WHAT IS REQUIRED ▸
Every line that includes the word "Blender" is to be listed.

TASK MATERIAL ▸
━━━━━━━━━━━━━━━━━━━━━━━━━━━━━━
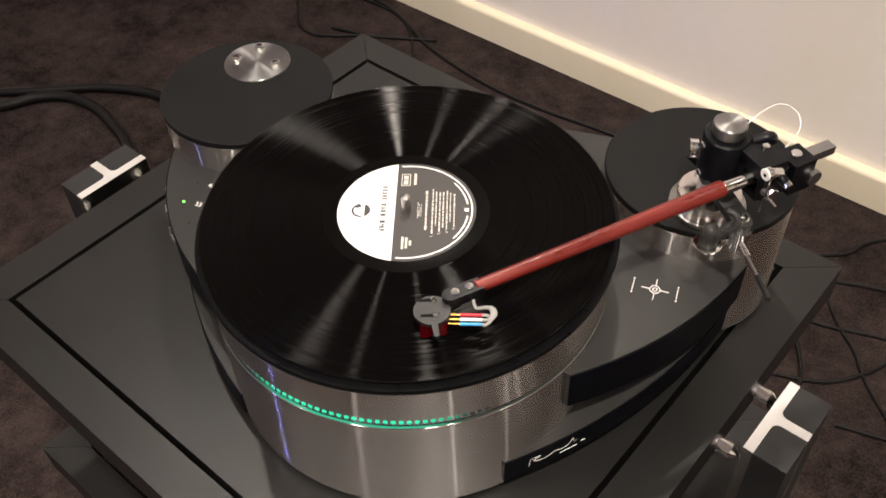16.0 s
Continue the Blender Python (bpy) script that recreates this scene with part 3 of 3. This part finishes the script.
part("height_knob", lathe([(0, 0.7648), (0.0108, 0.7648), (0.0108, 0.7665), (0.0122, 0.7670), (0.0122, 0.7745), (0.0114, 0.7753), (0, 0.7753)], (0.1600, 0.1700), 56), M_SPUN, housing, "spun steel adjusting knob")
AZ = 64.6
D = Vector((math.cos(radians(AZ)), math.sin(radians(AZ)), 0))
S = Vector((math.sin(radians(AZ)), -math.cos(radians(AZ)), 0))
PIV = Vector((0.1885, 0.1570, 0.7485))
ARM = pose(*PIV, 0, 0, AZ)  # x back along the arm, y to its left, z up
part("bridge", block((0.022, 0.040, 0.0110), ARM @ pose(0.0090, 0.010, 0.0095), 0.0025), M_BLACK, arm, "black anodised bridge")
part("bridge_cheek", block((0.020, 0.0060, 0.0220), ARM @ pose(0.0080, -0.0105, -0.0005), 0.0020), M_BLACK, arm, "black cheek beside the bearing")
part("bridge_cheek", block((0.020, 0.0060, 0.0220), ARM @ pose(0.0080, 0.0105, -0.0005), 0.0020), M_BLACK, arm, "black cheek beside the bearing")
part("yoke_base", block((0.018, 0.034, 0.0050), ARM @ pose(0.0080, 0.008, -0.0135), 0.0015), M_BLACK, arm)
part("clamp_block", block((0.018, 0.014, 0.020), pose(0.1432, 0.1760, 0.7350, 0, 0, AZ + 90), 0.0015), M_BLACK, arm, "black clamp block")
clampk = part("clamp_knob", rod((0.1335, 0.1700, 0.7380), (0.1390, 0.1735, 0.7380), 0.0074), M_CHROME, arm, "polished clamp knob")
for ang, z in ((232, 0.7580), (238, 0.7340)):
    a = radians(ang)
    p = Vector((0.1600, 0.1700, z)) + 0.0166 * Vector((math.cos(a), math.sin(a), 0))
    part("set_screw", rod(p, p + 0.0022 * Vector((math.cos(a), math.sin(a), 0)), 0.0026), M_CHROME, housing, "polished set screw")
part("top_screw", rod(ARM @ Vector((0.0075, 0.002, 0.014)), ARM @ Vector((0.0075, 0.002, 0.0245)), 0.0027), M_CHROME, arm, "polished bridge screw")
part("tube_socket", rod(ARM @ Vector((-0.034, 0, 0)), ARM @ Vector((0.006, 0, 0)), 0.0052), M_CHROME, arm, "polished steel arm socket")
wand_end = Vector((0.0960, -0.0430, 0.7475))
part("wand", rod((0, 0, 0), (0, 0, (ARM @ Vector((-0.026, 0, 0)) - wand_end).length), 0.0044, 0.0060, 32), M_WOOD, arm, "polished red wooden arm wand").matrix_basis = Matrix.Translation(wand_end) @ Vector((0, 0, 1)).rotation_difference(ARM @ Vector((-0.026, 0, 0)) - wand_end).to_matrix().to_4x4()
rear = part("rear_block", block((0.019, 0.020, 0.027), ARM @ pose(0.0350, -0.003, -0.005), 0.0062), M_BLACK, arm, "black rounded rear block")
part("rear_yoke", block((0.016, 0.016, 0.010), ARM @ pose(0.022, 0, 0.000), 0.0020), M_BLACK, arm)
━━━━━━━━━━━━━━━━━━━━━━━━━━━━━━
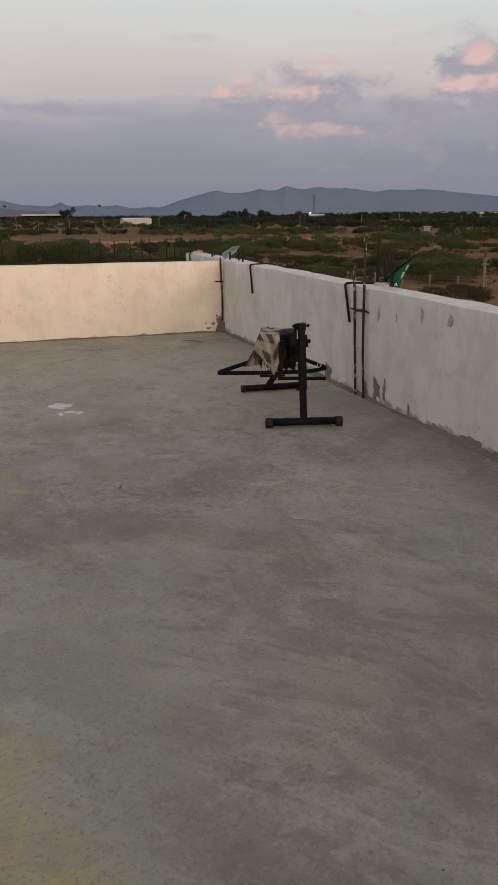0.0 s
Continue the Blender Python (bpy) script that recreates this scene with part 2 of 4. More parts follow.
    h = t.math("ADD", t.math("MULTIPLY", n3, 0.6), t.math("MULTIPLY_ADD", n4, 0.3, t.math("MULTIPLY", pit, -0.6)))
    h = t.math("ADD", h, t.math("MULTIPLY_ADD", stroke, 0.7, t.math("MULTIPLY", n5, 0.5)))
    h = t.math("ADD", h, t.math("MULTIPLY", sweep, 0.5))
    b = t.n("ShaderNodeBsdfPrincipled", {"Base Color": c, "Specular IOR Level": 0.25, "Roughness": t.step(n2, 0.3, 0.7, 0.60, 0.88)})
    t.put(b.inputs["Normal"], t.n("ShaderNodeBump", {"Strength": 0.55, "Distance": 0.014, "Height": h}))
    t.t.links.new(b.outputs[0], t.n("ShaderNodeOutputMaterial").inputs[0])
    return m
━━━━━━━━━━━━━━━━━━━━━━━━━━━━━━
THE COMPLETED TASK ▸
Continue the Blender Python (bpy) script that recreates this scene with part 3 of 3. This part finishes the script.
Continue the Blender Python (bpy) script that recreates this scene with part 2 of 4. More parts follow.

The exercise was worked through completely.